:: TASK DESCRIPTION ::
Transcribe everything in the data word for word. Pictures are left out.

:: DATA SHOWN ::
# # #

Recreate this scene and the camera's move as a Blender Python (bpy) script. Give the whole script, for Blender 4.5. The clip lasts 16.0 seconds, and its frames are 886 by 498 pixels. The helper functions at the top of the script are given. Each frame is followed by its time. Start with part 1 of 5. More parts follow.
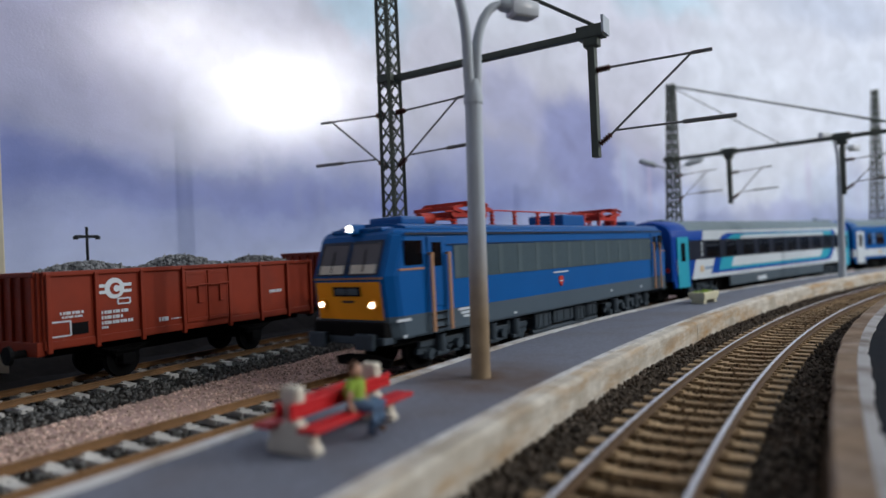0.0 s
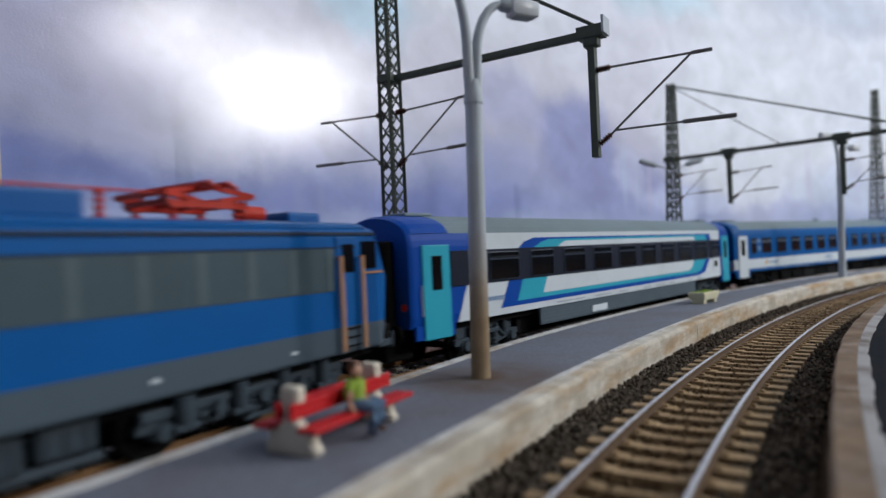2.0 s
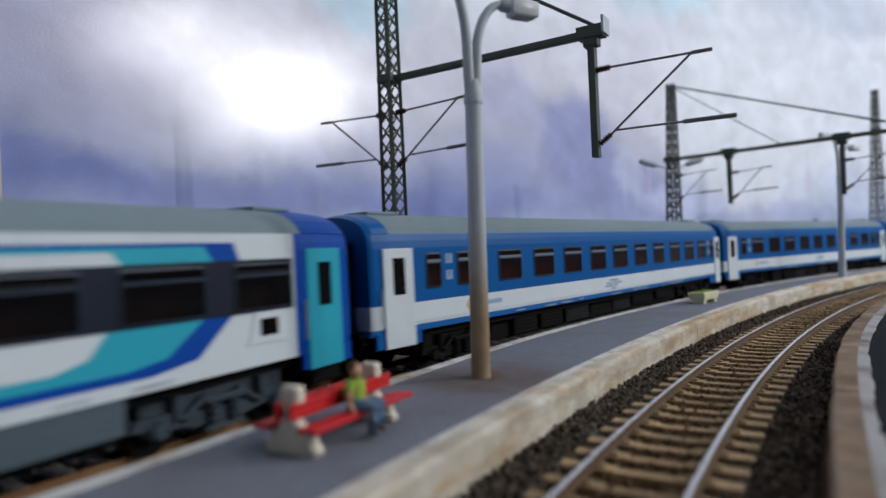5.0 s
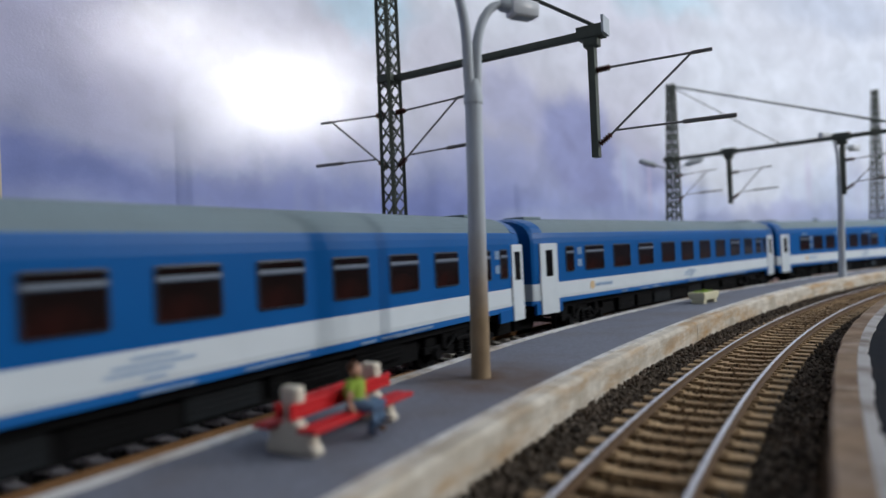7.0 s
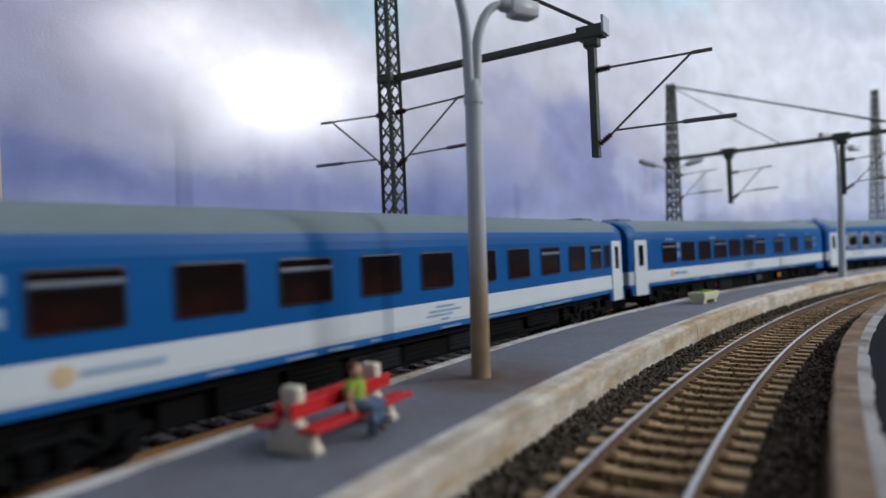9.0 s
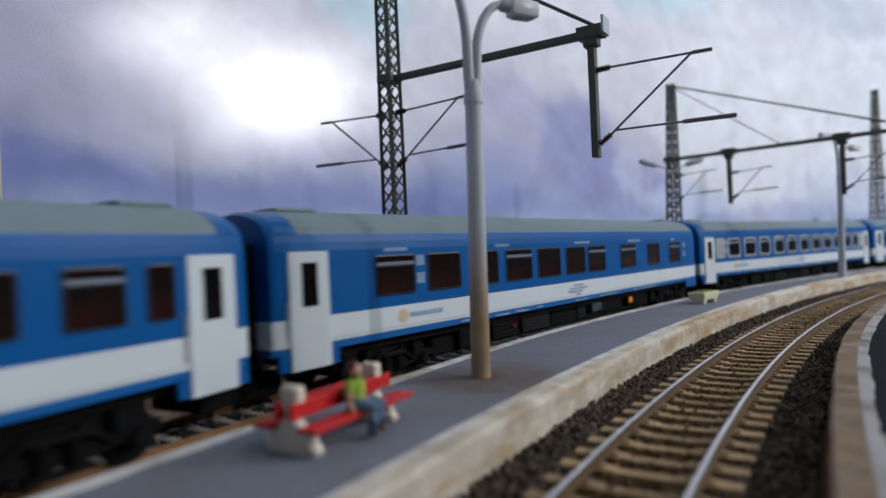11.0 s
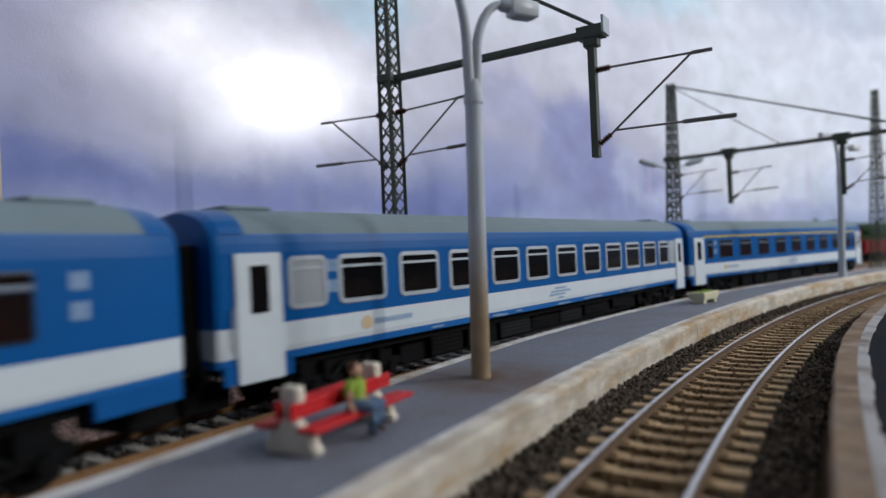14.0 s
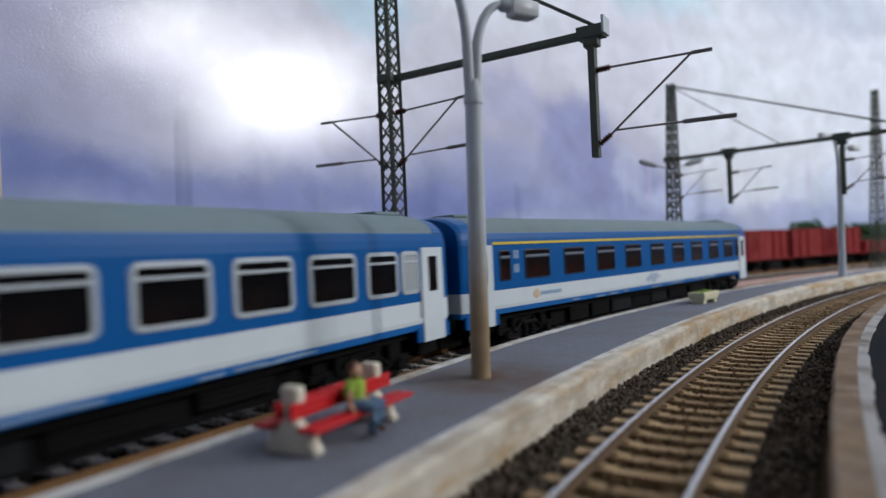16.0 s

# # #

:: ANSWER TO THIS PROBLEM ::
Recreate this scene and the camera's move as a Blender Python (bpy) script. Give the whole script, for Blender 4.5. The clip lasts 16.0 seconds, and its frames are 886 by 498 pixels. The helper functions at the top of the script are given. Each frame is followed by its time. Start with part 1 of 5. More parts follow.
0.0 s
2.0 s
5.0 s
7.0 s
9.0 s
11.0 s
14.0 s
16.0 s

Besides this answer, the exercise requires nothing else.